What do we get out of going to teach in an environment like the jail each week? And, the
question I get asked so often when I tell friends and family about the program—what do the
inmates get out of it?

I’m sure that it varies for each one of us who decides to participate in Words without Walls. If
nothing else, it’s teaching experience, a valuable thing to have on our resumes. For me, I enrolled at Chatham at the end of two years of AmeriCorps service. I didn’t want to lose my connection to community work, so when I saw that I could teach creative writing in jail, I said “sign me up!”

Of course, what we got in our class was something much different and much more than I
anticipated. On the first day, some of the guys rapped what they’d written during freewriting exercises. Over the course of our six weeks together, one student shared his memoir with me. One of the shier, quieter students wrote about the experience of being locked in his cell during count.

Each student brought something different to the class, and on the day we owned up to being unpaid, we really got to see the men at their best. It is these moments that draw me and other teachers to this program, moments when we forget where we are and focus on genuine human connection through the written word.

What the inmates get out of it is sometimes harder to see. It comes back to the belief that writing is worthwhile in its own right—it’s a chance to express themselves, to be heard. A chance to better their skills as writers in a space where they’re seen as people, not prisoners. And maybe, just maybe, that certificate of completion will add something worthwhile when their case goes before a judge.
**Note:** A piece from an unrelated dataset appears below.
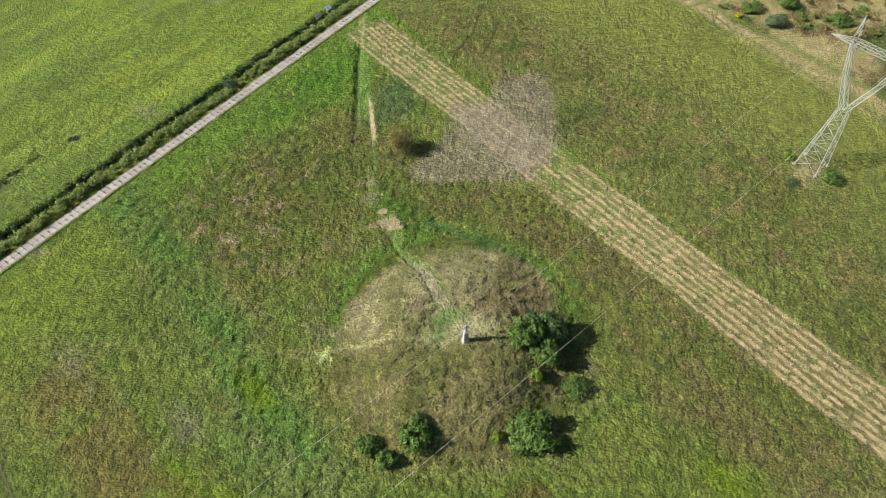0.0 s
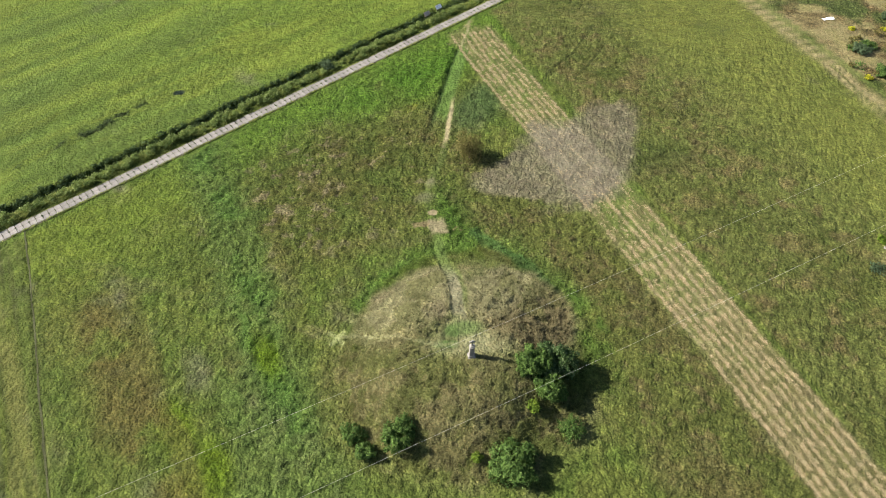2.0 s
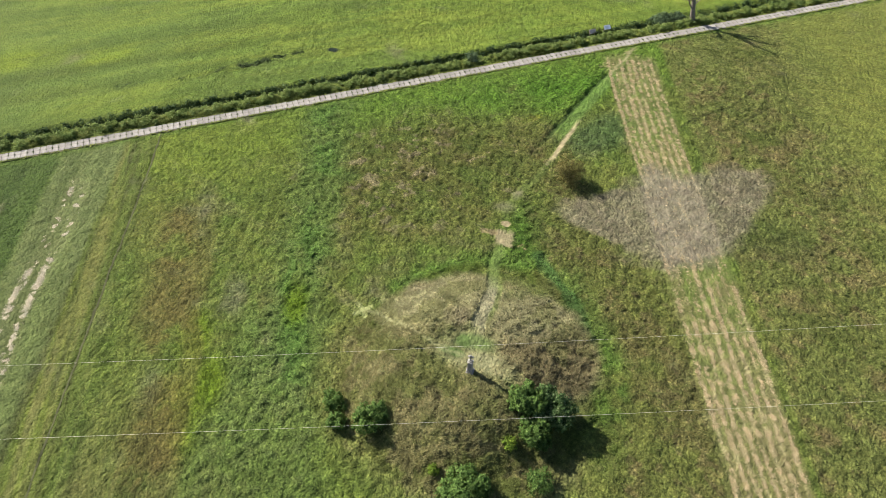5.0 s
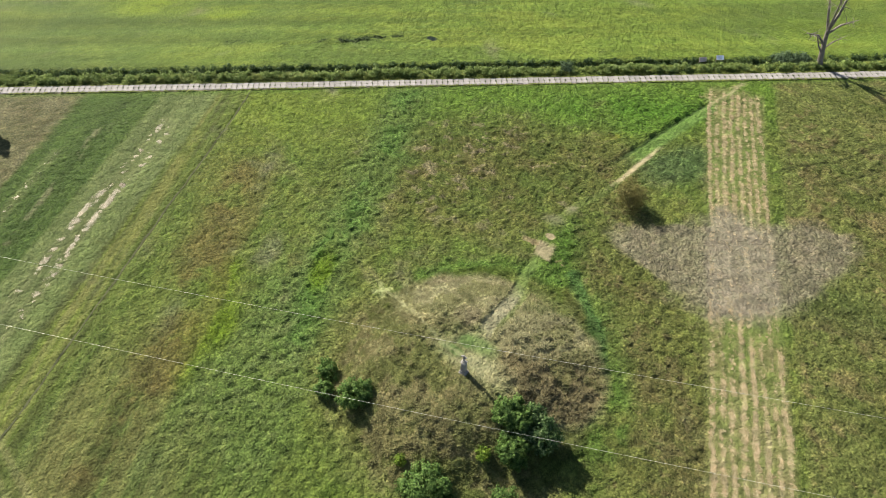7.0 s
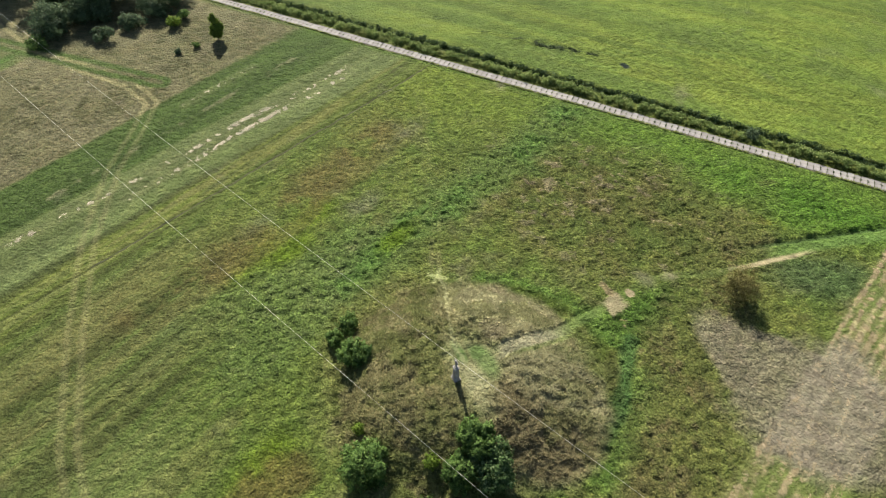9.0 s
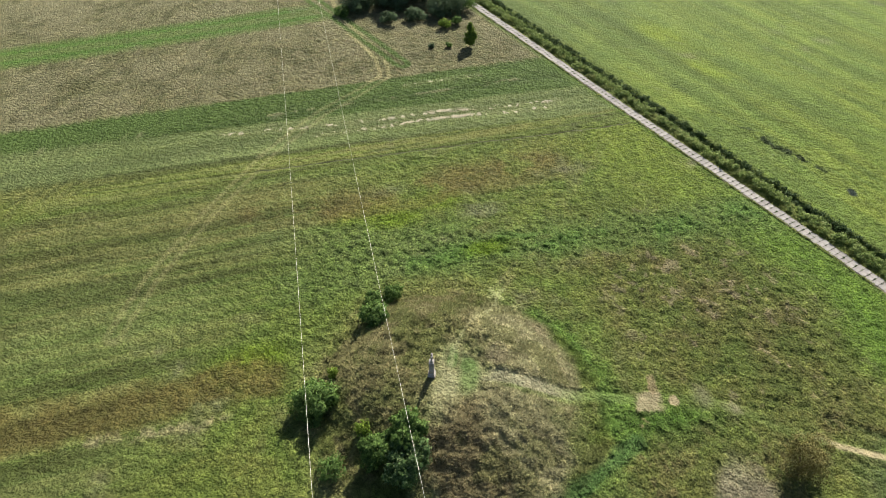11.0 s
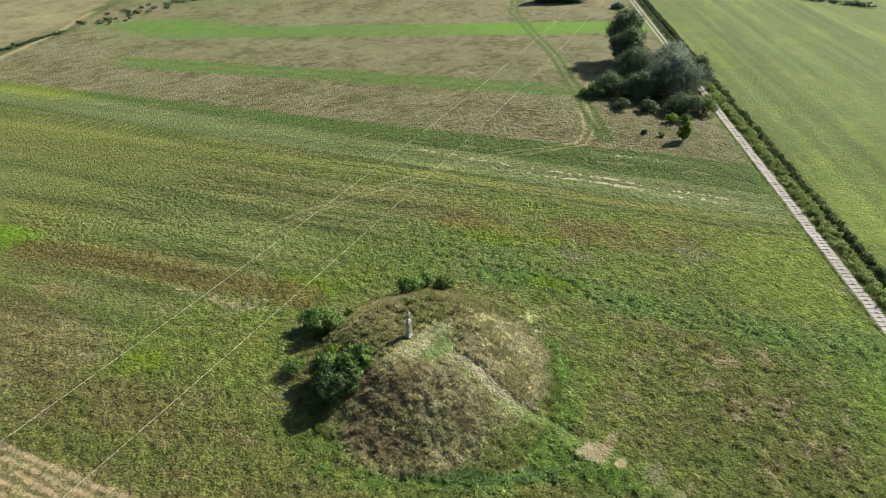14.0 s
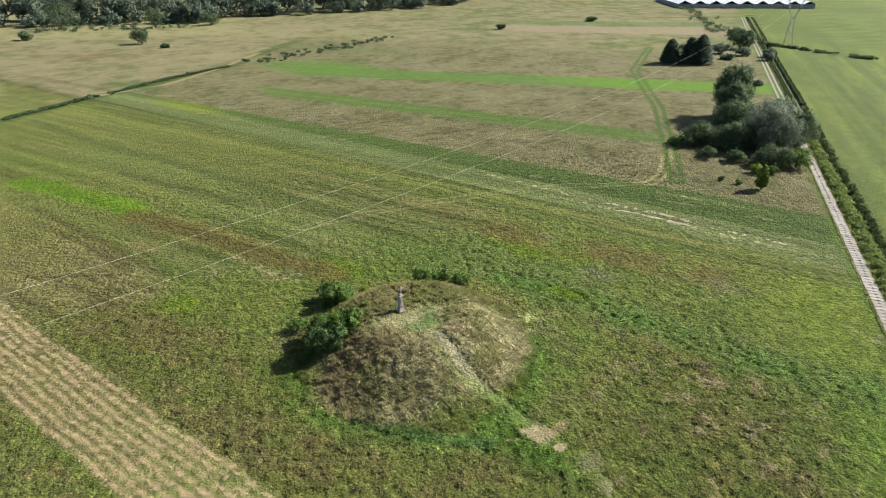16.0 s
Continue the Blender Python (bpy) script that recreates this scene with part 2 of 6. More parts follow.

Amanda Kay Oaks, Words Without Walls Teacher

Worlds Apart: Conflicts and Resolutions in Maps

The worlds that materialize from the swift pens and swifter minds of the students in the women’s creative writing class reach beyond the walls of Allegheny County Jail. This summer semester, the class’s theme was ‘maps.’ In one exercise, we provided copies of a map of fictional Winesburg, Ohio. We asked students who might live in the town, what they might do there, in which buildings they lived and worked. In the time I took to create a single family on my worksheet, our students had each named every resident, knew how they were related, what their jobs were, what kind of pets they had, and had created conflicts and resolutions for their characters to face.

Also included in the semester was a challenge to map their cells and write about how they are able to make a uniform space their own. These essays will now be submitted to a map-themed literary journal for consideration. But just the fact that they wrote essays isn’t what has blown me away. It’s the caliber of writing, the scope of creativity, and the honesty with which they write that has captured my admiration.

One student played with formatting, breaking her essay into sections based on each cell she resided in. Another took a prompt to discuss what the cell will look like in the future as an opportunity to explore a Pittsburgh in which aliens reside. The essays depict monotony, conversations with inanimate objects, longing, and even links between the cells and the country at large.

No student’s work is the same. Each paper reflects the personality of the student who wrote it, each voice as distinct on the page as in the classroom. A stereotype exists of what people in jail look like, what they act like. In the classroom, our students are able to be just that: students. In some ways, they are indistinguishable from students in any other classroom. Each student has their own strengths, their own interests. I have seen very few weaknesses. Over the course of the short summer semester, I have witnessed growth in curiosity, ability, and, perhaps most importantly, confidence. They should be proud of the work they have created. I know that I am proud of them.